Elena è andata a morire in Svizzera: “E’ la strada più breve anziché l’inferno”. Oggi Cappato si autodenuncia

Elena è andata a morire in Svizzera: “E’ la strada più breve anziché l’inferno”. Oggi Cappato si autodenuncia

«È morta nel modo che ha scelto, nel Paese che glielo ha permesso».

Con queste parole, affidate ai social, Marco Cappato ha annunciato la scomparsa di Elena, la signora veneta di 69 anni, malata oncologica terminale da lui accompagnata in Svizzera per aver accesso al suicidio assistito.
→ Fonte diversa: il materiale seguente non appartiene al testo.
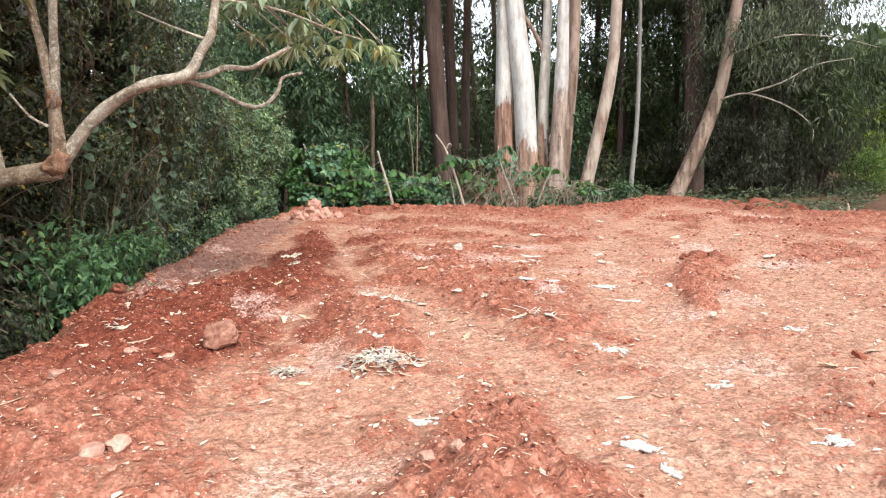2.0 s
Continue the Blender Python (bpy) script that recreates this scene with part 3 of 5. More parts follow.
# peeling bark at the rims of the pale trunks
for x, y, r, zlo, zhi, n in ((1.67, GY, 0.26, 2.2, 3.2, 7), (2.29, GY - 0.2, 0.32, 0.9, 1.9, 9), (2.78, GY, 0.17, 0.9, 2.6, 8), (3.14, GY - 0.5, 0.215, 0.9, 3.4, 7)):
    for k in range(n):
        a, z = rng.uniform(math.pi * 1.05, math.pi * 1.95), rng.uniform(zlo, zhi)
        L, w = rng.uniform(0.25, 0.6), rng.uniform(0.03, 0.08)
        o = np.array([x + math.cos(a) * (r + 0.012), y + math.sin(a) * (r + 0.012), z])
        side = np.array([-math.sin(a), math.cos(a), 0]) * w * 0.5
        out = np.array([math.cos(a), math.sin(a), 0])
        v = []
        for j in range(5):
            t = j / 4
            c = out * (0.05 * t * t) + np.array([rng.normal() * 0.008, 0, -L * t])
            s_ = side * (1 - 0.6 * t) * rng.uniform(0.7, 1.2)
            v += [c - s_, c + s_, c - s_ - out * 0.008, c + s_ - out * 0.008]
        f = []
        for j in range(4):
            b = j * 4
            f += [(b, b + 1, b + 5, b + 4), (b + 2, b + 6, b + 7, b + 3), (b, b + 4, b + 6, b + 2), (b + 1, b + 3, b + 7, b + 5)]
        flap = part("bark_flap", mesh_of("bark_flap", v, f, False), M_GUM_H if k % 3 else M_PINK_BARK)
        flap.location = o
        tagged(flap, "strip of brown bark peeling from a pale gum trunk", "bark", "peeling bark strips")

# wood behind the fence
def drooping(n, x, y, spread, zlo, zhi, big=1.2):
    return [((x + rng.normal() * spread, y + rng.normal() * spread * 0.8, rng.uniform(zlo, zhi)), (rng.uniform(0.5, 1) * big, rng.uniform(0.5, 1) * big, rng.uniform(0.45, 0.9) * big)) for _ in range(n)]


for k in range(58):
    x, y = -15 + 46 * (k + rng.random()) / 58, rng.uniform(23.5, 40)
    r, h, lean = rng.uniform(0.06, 0.17), rng.uniform(9, 14), rng.normal() * 0.05
    if 0.74 < (x + 0.5) / (y - 5) < 1.1:
        continue
    gap = 0.9 if -1.5 < (x - 0.2 * (y - 20)) < 3.5 else 1.0
    tree("forest_tree", "slender dark forest tree with drooping leaves", [(x, y, -0.6), (x + lean * 3, y, 3), (x + lean * h, y, h)], [r * 1.3, r, r * 0.5], M_DARK_BARK,
         drooping(int((15 if y < 30 else 9) * gap), x, y, 1.5, 2.4 if k % 2 else 1.0, h), M_FOREST, 85, 0.25, 0.32, 0.7, group="background wood", seg=7)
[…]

Un viaggio annunciato il giorno prima, quando ancora Elena era `Adelina´, nome di fantasia scelto dalla donna per proteggere la sua privacy e quella della sua famiglia che non ha potuto accompagnarla nel suo ultimo viaggio.

Con lei Cappato, che ha annunciato: «Mi autodenuncerò a Milano per l’aiuto che ho fornito alla signora Elena, che ha scelto di interrompere le proprie sofferenze. In Svizzera è legale. In Italia rischio 12 anni di carcere», precisa l’attivista in un video registrato al confine tra i due Stati.
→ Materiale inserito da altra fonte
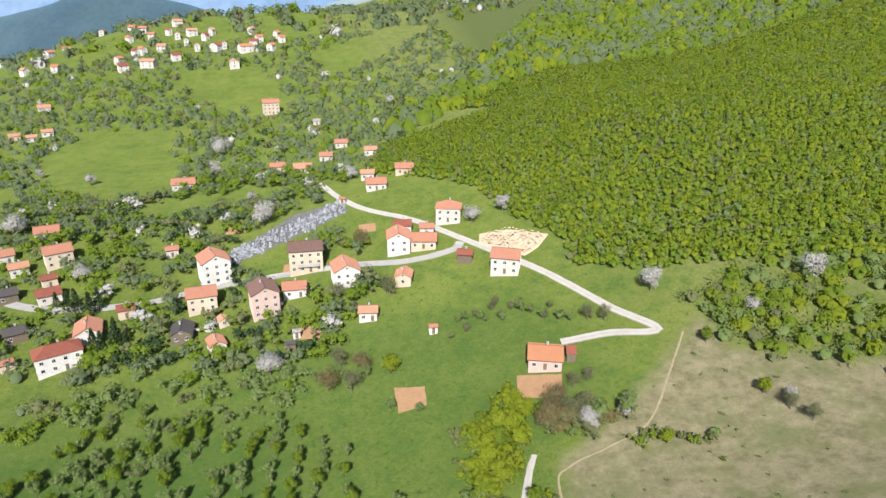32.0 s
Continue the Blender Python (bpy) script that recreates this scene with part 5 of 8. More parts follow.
house(41.7, 649.7, -1, 2.9, 2.4, 2.4, 0.8, VILLAGE_TILE, CREAM, storeys=1, sides="fl", chimneys=(), over=0.25, label="small shed with an orange tiled roof", category="shed", name="shed")
house(23.6, 850.6, 4, 5.8, 4.9, 3.2, 1.3, RUSTY_SHEET, PLASTER, storeys=1, sides="fl", label="single-storey white house with a rusty sheet roof", category="house", name="house")
house(-154.2, 566.6, 26, 12.0, 10.2, 6.0, 2.9, VILLAGE_TILE, WHITE, storeys=2, sides="fl", label="white valley house with orange tiled roof", name="house", balcony=True)
house(-184.7, 602.7, 33, 12.2, 10.4, 3.2, 2.9, VILLAGE_TILE, CREAM, storeys=1, sides="fl", label="white valley house with orange tiled roof", name="house")
house(-179.5, 614.6, 28, 11.9, 10.1, 3.2, 2.9, FADED_TILE, PLASTER, storeys=1, sides="fl", label="white valley house with faded clay tile roof", name="house")
house(-202.0, 639.7, 33, 11.0, 9.3, 3.2, 2.6, RED_TILE, WHITE, storeys=1, sides="fl", label="white valley house with dark red tiled roof", name="house")
house(-185.5, 639.0, 30, 14.7, 12.5, 3.2, 3.5, VILLAGE_TILE, CREAM, storeys=1, sides="fl", label="white valley house with orange tiled roof", name="house")
house(-167.0, 631.5, 31, 14.5, 12.3, 3.2, 3.5, VILLAGE_TILE, PLASTER, storeys=1, sides="fl", label="white valley house with orange tiled roof", name="house")
house(-174.2, 650.3, 26, 11.3, 9.6, 3.2, 2.7, FADED_TILE, WHITE, storeys=1, sides="fl", label="white valley house with faded clay tile roof", name="house")
house(-226.5, 750.1, 18, 13.5, 11.5, 3.2, 3.2, VILLAGE_TILE, CREAM, storeys=1, sides="fl", label="white valley house with orange tiled roof", name="house")
house(-202.3, 794.4, 26, 13.7, 11.6, 3.2, 3.3, VILLAGE_TILE, PLASTER, storeys=1, sides="fl", label="white valley house with orange tiled roof", name="house")
house(-235.3, 840.9, 29, 10.5, 8.9, 3.2, 2.5, FADED_TILE, WHITE, storeys=1, sides="fl", label="white valley house with faded clay tile roof", name="house")
house(-279.4, 911.0, 29, 15.0, 12.8, 6.0, 3.6, VILLAGE_TILE, CREAM, storeys=2, sides="fl", label="white valley house with orange tiled roof", name="house", balcony=True)
house(-247.8, 815.3, 24, 8.0, 6.8, 3.2, 1.9, VILLAGE_TILE, PLASTER, storeys=1, sides="fl", label="white valley house with orange tiled roof", name="house")
house(-257.1, 936.5, 24, 10.7, 9.1, 3.2, 2.6, FADED_TILE, WHITE, storeys=1, sides="fl", label="white valley house with faded clay tile roof", name="house")
house(-204.5, 856.2, 14, 9.7, 8.2, 3.2, 2.3, VILLAGE_TILE, CREAM, storeys=1, sides="fl", label="white valley house with orange tiled roof", name="house")
house(-180.8, 865.3, 22, 7.7, 6.5, 3.2, 1.8, FADED_TILE, PLASTER, storeys=1, sides="fl", label="white valley house with faded clay tile roof", name="house")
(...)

Il caso di Elena arriverà così nelle aule di tribunale dove la magistratura che dovrà decidere se Cappato ha aiutato la donna a morire o se Elena, pur non avendo il requisito del sostegno vitale, condizione essenziale per rientrare nella sentenza Dj Fabo/Cappato, aveva il diritto di accedere al suicidio assistito.
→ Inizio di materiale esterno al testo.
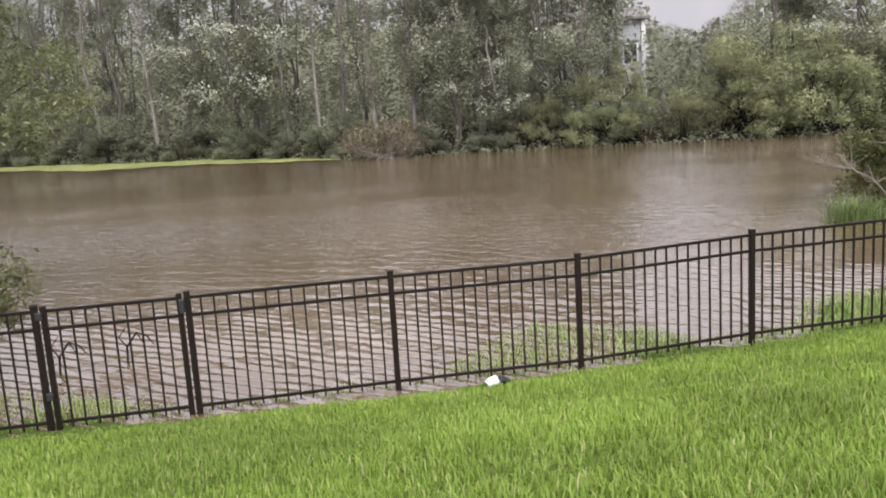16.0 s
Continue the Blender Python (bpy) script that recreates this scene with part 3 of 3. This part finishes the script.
def fallen_leaf(x, y):
    z = float(ground_z(x, y)) + 0.085
    v = [(k[0] * 0.7, k[1] * 0.7, k[2]) for k in ((-0.035, 0, 0), (-0.012, 0.022, 0.008), (0.02, 0.018, 0.004), (0.04, 0, -0.004), (0.02, -0.018, 0.006), (-0.012, -0.022, 0.01))]
    v += [(a, b, c - 0.0015) for a, b, c in v]
    f = [(0, 1, 2, 3), (0, 3, 4, 5), (9, 8, 7, 6), (11, 10, 9, 6)] + [(i, (i + 1) % 6, (i + 1) % 6 + 6, i + 6) for i in range(6)]
    ob = put("fallen_leaf", mesh_of("fallen_leaf", v, f, M_LEAFORANGE), None, (x, y, z), 40)
    tagged(ob, "small orange dead leaf lying on the lawn", "leaf")


fallen_leaf(0.5, 5.35)


def blue_bucket():
    t = thing("blue_bucket", (11.75, 12.15, float(ground_z(11.75, 12.15)) + 0.0), "small dark blue plastic bucket beside the wooden fence", "bucket")
    put("body", lathe("body", [(0.075, 0), (0.085, 0.02), (0.10, 0.17), (0.11, 0.175), (0.11, 0.19), (0.095, 0.188)], M_BLUE, 20), t)
    pts = [(0.105 * math.cos(a), 0, 0.18 + 0.1 * math.sin(a)) for a in np.linspace(0, math.pi, 9)]
    put("handle", limbs("handle", [(pts, [0.004] * 9)], M_BLACK, 5), t)


blue_bucket()


def weeds():
    r = np.random.default_rng(12)
    n = 5200
    x, y = r.uniform(11.2, 12.34, n), r.uniform(9.9, 12.3, n)
    keep = r.random(n) < np.clip((x - 11.2) * 1.3, 0.1, 1)
    x, y = x[keep], y[keep]
    v, f = blades(x, y, ground_z(x, y), np.full(len(x), 0.18), 0.014, r, 1.0)
    tagged(put("weeds", mesh_of("weeds", v, f, M_REED)), "tangled green weeds along the foot of the wooden fence", "weeds", kind="stuff")


weeds()

# ---------------------------------------------------------------- trees and shrubs


def crown_part(name, parent, r, lobes, sprigs, per, spread, size, material, droop=0.0, aspect=0.45, shell=0.45):
    p, d = lobes_points(r, lobes, sprigs, shell)
    return put(name, leaf_mesh(name, clumped(r, p, per, spread), np.repeat(d, per, axis=0), size, r, material, droop, aspect), parent)


def limb_parts(name, parent, list_of, material, sides=7, label=""):
    """Each limb as a part of its own."""
    for item in list_of:
        put(name, limbs(name, [item], material, sides), parent, label=label)


def branches_to(r, start, lobes, r0, steps=5, wob=0.12):
    out = []
    for lo in lobes:
        p = wander(r, start, lo[:3], steps, wob)
        out.append((p, list(np.linspace(r0, r0 * 0.25, steps + 1))))
    return out


def left_tree():
    r = np.random.default_rng(31)
    t = thing("bay_tree", (-6.5, 15.2, WATER - 0.15), "dense dark green bushy tree standing in the flooded bank", "tree")
    lobes = [(-0.3, 0, 3.0, 1.7, 1.4, 1.0), (1.7, -0.2, 2.35, 1.2, 1.2, 1.1), (1.95, -0.4, 1.2, 1.0, 1.0, 0.85), (0.5, -0.8, 1.3, 1.7, 1.1, 1.0), (-2.2, -0.4, 2.3, 1.9, 1.5, 1.7),
             (-2.5, -0.6, 1.0, 1.8, 1.1, 0.95), (1.4, 0.5, 3.3, 1.1, 1.1, 0.7), (-4.6, 0.2, 2.2, 1.8, 1.6, 1.6),
             (1.1, -0.8, 0.55, 1.6, 0.8, 0.5), (-0.8, -0.9, 0.55, 1.8, 0.8, 0.5), (-3.4, -0.9, 0.6, 1.9, 0.8, 0.55)]
    put("trunk", limbs("trunk", [(wander(r, (0, 0, 0), (-0.1, 0.1, 1.6), 4, 0.05), [0.17, 0.15, 0.14, 0.13, 0.12])], M_BARK), t)
    limb_parts("limb", t, branches_to(r, (-0.1, 0.1, 1.3), lobes, 0.06), M_BARK)
    low = [lo for lo in lobes if lo[2] < 2.5]
    crown_part("lower_crown", t, r, low + [(1.4, 0.6, 0.8, 1.3, 0.5, 0.9), (-0.8, 0.7, 1.2, 1.8, 0.5, 1.2), (-3.4, 0.6, 1.2, 2.0, 0.5, 1.2)], 7600, 11, 0.09, 0.075, M_DARKLEAF, 0.5, 0.42, 0.6)
    crown_part("crown", t, r, roughen(r, lobes, 9, 0.36), 10500, 12, 0.075, 0.07, M_DARKLEAF, 0.35, 0.42, 0.4)
    for pts, rad in (([(1.7, -0.3, 3.3), (2.13, -0.2, 3.72), (2.7, -0.2, 3.81), (3.0, -0.2, 3.68), (3.2, -0.2, 3.5), (3.55, -0.2, 3.38)], 0.017), ([(1.6, -0.2, 3.1), (1.92, -0.2, 3.38), (2.2, -0.2, 3.12), (2.55, -0.2, 3.08), (2.6, -0.2, 3.35), (2.75, -0.2, 3.6)], 0.014),
                     ([(2.13, -0.2, 3.72), (2.35, -0.3, 3.95), (2.6, -0.3, 4.05)], 0.01)):
        put("dead_branch", limbs("dead_branch", [(pts, list(np.linspace(rad, rad * 0.4, len(pts))))], M_DEADWOOD, 6), t, label="bare bleached branch")
    return t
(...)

«A un certo punto della mia vita ho dovuto scegliere: se, trovandomi davanti a un bivio, volevo percorrere una strada più lunga ma che portava all’inferno o se invece volevo scegliere una strada più breve che mi avrebbe portato qui, a Basilea. Io ho scelto per questa seconda opzione», ha confermato Elena nel suo ultimo video messaggio in cui ribadisce non solo la sua volontà ma il dolore per essere da sola in Svizzera.
«Avrei sicuramente preferito finire la mia vita nel mio letto, nella mia casa, tenendo la mano di mia figlia e la mano di mio marito. Purtroppo questo non è stato possibile e, quindi, ho dovuto venire qui da sola», ha rimarcato Elena.

Un dolore ribadito anche da Filomena Gallo, avvocato dell’Associazione Luca Coscioni. «È una doppia atrocità: sapere di dover morire in un modo dolorosissimo e privarsi dei propri affetti», ha sottolineato la legale a LaPresse. Il 16 giugno, per la prima volta in Italia, Federico Carboni, ha potuto accedere al suicidio assistito. Io ero lì, in quella stanza. Le sue ultime parole sono state `Sono libero, basta sofferenze: voglio sorrisi e non lacrime´. La serenità che ho visto sul volto di Federico, che aveva la sua famiglia vicina, è stata vietata alla signora Elena”.